January 4, 2009
New Anti-War Students, Same Old Anti-War Placards
In 1933, Jews were being roughed up in Hitler's Germany, but antiwar students didn't wish to fight like men.
WELLESLEY, MASS - A group of Wellesley college girls carried anti-war placards at the annual Armistice Day Service on Wellesley Green. American Legion officials expressed indignation.NORTHAMPTON, MASS - Students from Smith and Mount Holyoke, girls' colleges, Amherst College and Massachusetts State College, participated in a "peace parade." Police seized and destroyed a placard which bore the inscription, "NRA means nationalism and war."

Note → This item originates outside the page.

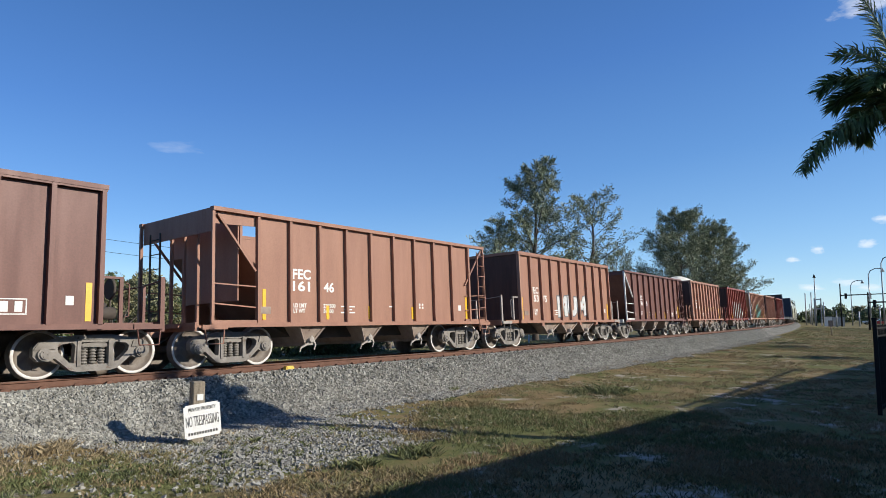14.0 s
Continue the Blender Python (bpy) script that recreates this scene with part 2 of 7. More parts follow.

Yay! But in Cambridge, England, there were more exciting demonstrations between conservatives and socialists:
Police drew their truncheons to deal with a demonstration by [the] students' "no more war" organization. Men and women carrying banners were pelted with eggs and tomatoes as they paraded. A free-for-all fight was quelled by police.
And in Leipzig, Germany:
German intellectual leaders appealed to the world for a better understanding of Germany and world peace.
In effect, many of these bores were saying, "I'm too complex to fight for freedom." They were saying, "I'm to posh to stand up to Germany's National Socialists." They were saying, "I'm better than all of Sir Winston Churchill's terribly conservative friends." And, like Hitler's enablers (or Hitler's jock snifters, if you prefer), today's anti-war students are making life easier for bloodthirsty dictators and terrorists alike.
Indeed, the Religious Left and secularists have no plans to save minorities, or the courage to boot dictators. And, in recent times, Wellesley's peaceniks, Smith College's "Walkout Against the War" hysterics, Mount Holyoke's pretend peacemakers, Cambridge's Chamberlains, Amherst College's appeasers, and enablers from the University of Massachusetts all look awfully familiar.
What's more, even Europe's good little German thinkers were marching for "peace" down in Leipzig in 2008. My side throws tomatoes. Leftists throw Jews away.